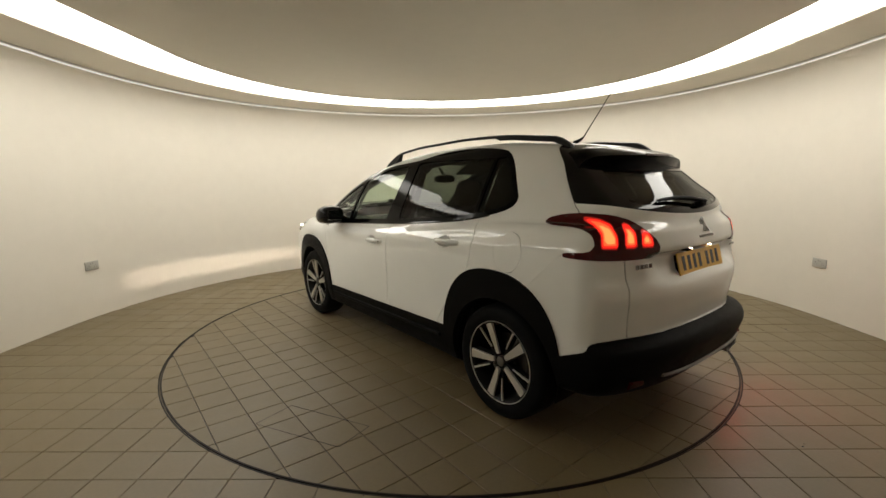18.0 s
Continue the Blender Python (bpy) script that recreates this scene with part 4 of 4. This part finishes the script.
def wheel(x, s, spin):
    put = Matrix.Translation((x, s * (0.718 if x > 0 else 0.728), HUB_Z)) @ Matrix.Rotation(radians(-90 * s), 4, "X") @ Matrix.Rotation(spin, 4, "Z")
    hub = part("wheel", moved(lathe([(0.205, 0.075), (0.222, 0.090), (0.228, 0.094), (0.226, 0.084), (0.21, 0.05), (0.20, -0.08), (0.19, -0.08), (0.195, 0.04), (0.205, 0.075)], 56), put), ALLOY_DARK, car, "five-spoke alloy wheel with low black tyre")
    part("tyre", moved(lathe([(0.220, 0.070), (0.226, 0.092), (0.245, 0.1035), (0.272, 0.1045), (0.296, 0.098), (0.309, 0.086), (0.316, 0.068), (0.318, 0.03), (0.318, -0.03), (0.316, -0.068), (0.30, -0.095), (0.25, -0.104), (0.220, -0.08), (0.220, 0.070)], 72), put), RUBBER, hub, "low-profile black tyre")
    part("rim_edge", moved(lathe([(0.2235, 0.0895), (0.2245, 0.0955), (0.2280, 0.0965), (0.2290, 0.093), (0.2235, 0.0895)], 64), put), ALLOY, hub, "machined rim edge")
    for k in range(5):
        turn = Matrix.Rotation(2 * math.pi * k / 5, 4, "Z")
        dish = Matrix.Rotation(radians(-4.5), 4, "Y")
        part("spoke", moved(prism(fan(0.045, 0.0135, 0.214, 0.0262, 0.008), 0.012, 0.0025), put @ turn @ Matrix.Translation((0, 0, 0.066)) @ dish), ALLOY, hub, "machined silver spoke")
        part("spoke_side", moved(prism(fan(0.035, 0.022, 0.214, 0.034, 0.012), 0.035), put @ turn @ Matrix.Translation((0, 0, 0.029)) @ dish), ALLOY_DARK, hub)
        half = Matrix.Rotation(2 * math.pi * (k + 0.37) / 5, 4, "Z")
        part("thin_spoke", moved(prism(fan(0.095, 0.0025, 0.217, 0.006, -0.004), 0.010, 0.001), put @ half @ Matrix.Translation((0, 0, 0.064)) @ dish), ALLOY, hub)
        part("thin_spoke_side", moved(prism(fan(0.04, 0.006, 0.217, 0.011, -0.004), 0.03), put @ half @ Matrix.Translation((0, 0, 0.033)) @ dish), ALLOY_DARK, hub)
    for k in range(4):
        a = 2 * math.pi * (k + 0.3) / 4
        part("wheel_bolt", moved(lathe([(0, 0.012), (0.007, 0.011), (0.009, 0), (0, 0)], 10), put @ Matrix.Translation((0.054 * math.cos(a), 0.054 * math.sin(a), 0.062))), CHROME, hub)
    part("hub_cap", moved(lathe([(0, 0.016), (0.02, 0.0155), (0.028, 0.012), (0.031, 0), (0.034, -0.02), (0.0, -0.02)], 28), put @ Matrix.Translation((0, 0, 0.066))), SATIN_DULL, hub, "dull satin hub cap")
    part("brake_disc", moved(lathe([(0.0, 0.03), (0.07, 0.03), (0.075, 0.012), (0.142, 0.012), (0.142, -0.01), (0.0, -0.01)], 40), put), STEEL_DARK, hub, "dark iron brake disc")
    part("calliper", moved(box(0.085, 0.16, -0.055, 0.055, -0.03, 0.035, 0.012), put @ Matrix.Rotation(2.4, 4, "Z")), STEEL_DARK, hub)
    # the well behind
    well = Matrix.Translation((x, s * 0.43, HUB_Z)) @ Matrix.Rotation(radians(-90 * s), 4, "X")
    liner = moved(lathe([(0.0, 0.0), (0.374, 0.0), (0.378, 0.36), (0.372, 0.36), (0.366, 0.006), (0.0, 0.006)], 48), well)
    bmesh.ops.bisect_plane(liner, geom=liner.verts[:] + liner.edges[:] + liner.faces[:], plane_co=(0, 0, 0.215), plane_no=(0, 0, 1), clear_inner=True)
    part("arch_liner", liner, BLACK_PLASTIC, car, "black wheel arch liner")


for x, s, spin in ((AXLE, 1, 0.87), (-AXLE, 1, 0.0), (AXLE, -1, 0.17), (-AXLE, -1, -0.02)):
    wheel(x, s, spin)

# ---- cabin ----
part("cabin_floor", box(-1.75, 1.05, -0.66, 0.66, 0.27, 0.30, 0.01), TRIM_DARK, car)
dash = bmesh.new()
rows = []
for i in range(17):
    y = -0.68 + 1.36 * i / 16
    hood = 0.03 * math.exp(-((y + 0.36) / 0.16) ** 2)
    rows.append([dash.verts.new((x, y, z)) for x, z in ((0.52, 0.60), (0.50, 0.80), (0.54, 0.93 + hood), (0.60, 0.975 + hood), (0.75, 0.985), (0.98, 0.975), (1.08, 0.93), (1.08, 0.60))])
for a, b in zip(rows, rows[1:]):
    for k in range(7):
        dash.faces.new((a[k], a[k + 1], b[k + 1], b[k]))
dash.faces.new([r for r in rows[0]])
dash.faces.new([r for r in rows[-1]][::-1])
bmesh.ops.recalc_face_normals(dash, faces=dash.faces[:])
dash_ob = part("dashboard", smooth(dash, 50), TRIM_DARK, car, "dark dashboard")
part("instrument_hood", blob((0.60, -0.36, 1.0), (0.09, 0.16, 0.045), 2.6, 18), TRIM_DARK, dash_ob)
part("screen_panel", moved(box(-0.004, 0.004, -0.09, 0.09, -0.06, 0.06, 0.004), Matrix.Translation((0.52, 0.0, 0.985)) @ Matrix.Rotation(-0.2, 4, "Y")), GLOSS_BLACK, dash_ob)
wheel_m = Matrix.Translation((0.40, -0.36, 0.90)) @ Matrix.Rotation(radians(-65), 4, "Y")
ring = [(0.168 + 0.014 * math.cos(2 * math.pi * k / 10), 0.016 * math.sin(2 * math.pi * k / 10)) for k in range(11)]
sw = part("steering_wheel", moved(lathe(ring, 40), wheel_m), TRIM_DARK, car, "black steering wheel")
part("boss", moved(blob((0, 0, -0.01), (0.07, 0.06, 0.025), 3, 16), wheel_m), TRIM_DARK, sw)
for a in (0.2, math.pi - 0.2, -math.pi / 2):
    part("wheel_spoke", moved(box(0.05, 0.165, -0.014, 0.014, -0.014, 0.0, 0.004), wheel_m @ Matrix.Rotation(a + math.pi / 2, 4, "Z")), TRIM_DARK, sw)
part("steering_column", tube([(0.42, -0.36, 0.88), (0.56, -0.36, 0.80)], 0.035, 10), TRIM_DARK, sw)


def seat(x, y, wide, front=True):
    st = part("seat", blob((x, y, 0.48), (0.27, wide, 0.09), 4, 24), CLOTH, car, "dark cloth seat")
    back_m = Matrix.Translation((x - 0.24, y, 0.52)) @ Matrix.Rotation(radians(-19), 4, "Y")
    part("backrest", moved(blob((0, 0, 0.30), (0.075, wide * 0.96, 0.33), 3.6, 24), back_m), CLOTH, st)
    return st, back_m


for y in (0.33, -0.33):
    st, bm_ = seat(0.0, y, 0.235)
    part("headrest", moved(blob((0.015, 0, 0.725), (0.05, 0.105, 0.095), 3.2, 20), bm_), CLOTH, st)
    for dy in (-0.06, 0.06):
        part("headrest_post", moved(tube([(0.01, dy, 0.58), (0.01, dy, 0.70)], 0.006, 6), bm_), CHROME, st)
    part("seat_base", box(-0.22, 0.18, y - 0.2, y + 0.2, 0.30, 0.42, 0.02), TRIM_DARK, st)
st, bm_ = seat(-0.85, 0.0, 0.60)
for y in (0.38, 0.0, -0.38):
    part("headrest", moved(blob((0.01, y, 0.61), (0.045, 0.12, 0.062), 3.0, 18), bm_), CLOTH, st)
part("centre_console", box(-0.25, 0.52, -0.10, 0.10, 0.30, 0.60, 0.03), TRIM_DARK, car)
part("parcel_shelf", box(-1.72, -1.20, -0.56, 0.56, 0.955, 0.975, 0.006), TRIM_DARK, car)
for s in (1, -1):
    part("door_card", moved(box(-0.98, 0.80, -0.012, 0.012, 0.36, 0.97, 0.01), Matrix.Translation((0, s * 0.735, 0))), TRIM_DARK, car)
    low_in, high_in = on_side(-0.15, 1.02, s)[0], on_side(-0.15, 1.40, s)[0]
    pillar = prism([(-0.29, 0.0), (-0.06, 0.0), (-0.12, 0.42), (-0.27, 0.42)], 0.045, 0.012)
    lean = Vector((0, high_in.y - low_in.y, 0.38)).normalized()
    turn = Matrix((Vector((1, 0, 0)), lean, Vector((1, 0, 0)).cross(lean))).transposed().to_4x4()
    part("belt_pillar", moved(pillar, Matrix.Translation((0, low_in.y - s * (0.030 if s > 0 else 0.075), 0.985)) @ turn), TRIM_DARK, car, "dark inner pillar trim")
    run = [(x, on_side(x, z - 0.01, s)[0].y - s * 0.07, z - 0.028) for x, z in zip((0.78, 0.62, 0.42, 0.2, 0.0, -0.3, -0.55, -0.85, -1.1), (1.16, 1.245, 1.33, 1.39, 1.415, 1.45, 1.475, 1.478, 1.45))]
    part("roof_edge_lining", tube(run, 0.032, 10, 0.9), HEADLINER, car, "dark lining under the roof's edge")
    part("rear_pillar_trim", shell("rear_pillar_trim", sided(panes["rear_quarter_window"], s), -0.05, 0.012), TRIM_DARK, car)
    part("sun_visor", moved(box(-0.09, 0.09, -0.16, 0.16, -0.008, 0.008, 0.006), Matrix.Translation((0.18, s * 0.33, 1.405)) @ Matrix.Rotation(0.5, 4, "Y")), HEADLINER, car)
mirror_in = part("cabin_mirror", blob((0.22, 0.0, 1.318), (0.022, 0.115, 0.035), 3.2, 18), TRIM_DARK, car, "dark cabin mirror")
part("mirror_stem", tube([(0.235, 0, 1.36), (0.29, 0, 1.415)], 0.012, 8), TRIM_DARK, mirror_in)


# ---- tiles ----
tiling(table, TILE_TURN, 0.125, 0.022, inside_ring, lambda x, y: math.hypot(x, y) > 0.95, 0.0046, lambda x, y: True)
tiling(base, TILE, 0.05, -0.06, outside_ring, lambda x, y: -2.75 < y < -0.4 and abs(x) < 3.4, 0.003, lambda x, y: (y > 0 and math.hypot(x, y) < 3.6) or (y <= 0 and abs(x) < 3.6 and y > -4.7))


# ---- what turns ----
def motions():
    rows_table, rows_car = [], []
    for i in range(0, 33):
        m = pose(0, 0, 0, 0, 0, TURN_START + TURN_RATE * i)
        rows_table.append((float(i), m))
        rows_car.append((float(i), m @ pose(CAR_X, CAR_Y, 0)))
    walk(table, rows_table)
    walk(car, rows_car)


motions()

════════

*REQUIRED WORK:* Identify which lines contain the word "with" and copy each one.

*RESULT OF THIS EXERCISE:*
Continue the Blender Python (bpy) script that recreates this scene with part 4 of 4. This part finishes the script.
    hub = part("wheel", moved(lathe([(0.205, 0.075), (0.222, 0.090), (0.228, 0.094), (0.226, 0.084), (0.21, 0.05), (0.20, -0.08), (0.19, -0.08), (0.195, 0.04), (0.205, 0.075)], 56), put), ALLOY_DARK, car, "five-spoke alloy wheel with low black tyre")